▶ WHAT THIS TASK INVOLVES:
Return the material word for word. Do not include the pictures.

▶ DATASET EXCERPT:
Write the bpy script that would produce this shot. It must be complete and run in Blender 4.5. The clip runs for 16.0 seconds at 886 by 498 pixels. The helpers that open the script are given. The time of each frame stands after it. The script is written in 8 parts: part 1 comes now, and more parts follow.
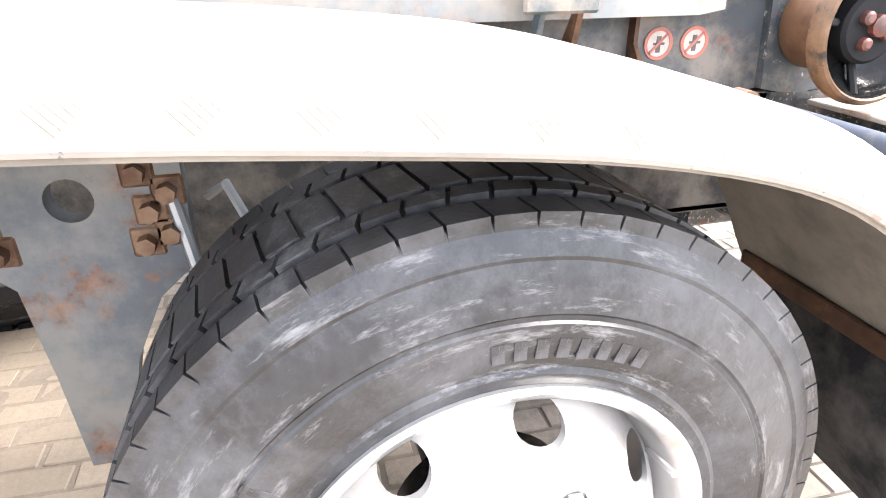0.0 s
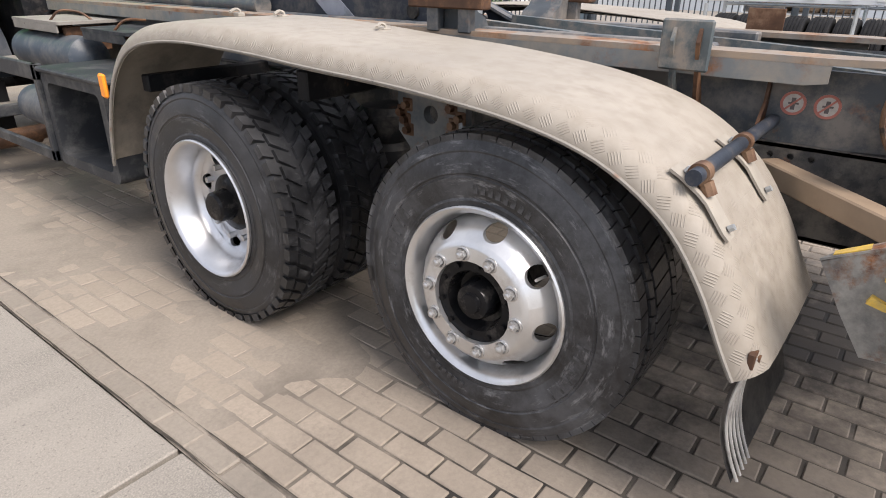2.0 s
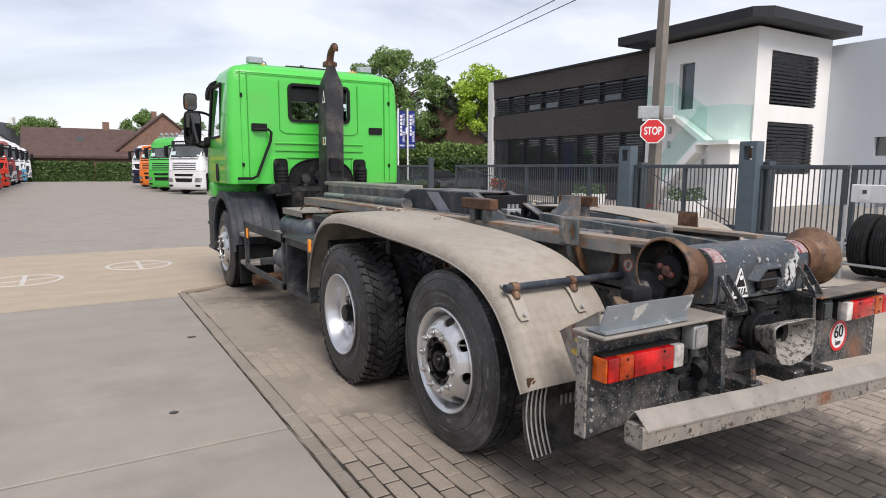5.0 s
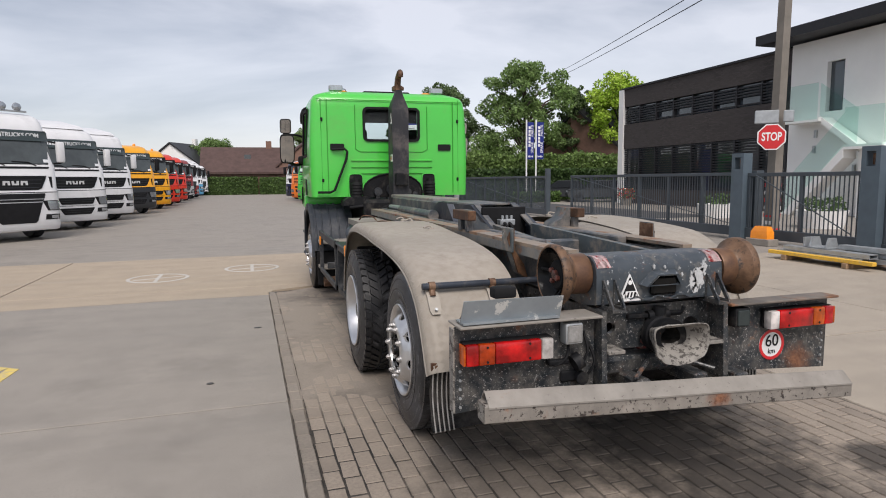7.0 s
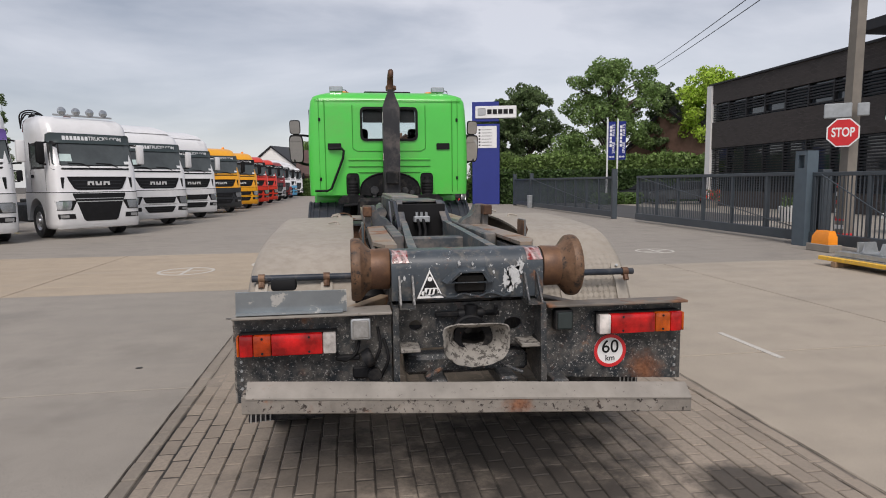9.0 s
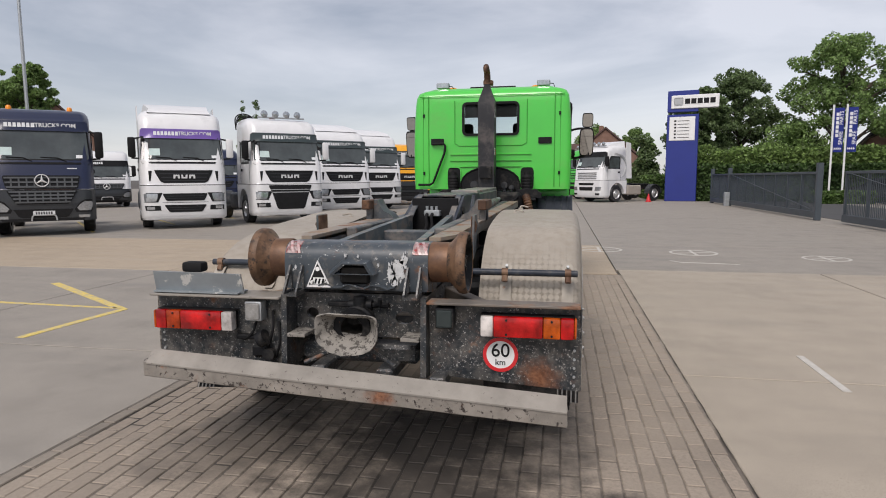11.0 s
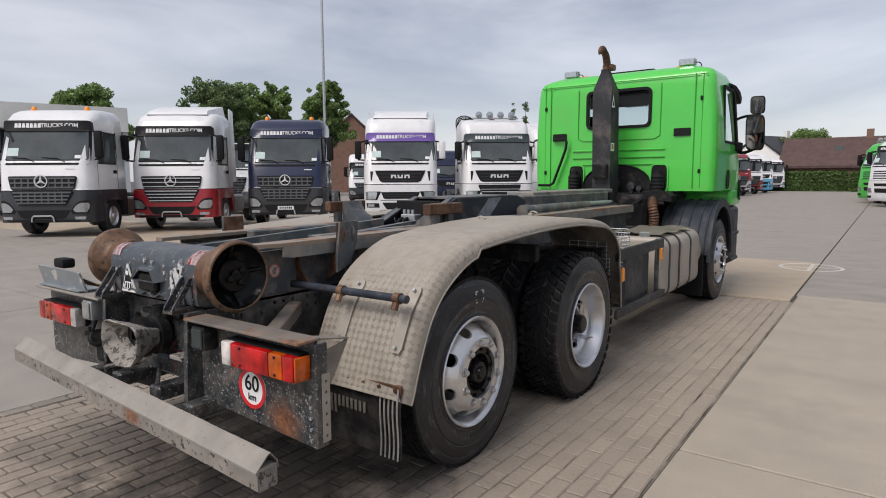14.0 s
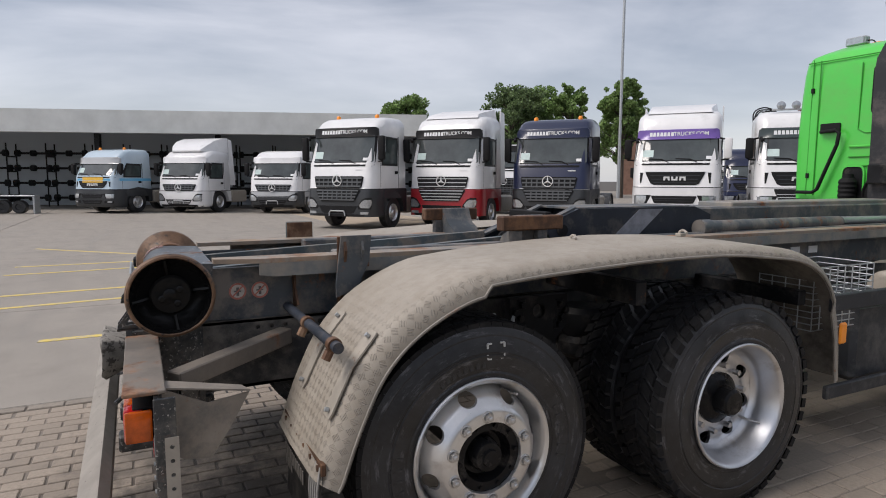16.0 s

▶ EXERCISE RESULT:
Write the bpy script that would produce this shot. It must be complete and run in Blender 4.5. The clip runs for 16.0 seconds at 886 by 498 pixels. The helpers that open the script are given. The time of each frame stands after it. The script is written in 8 parts: part 1 comes now, and more parts follow.
0.0 s
2.0 s
5.0 s
7.0 s
9.0 s
11.0 s
14.0 s
16.0 s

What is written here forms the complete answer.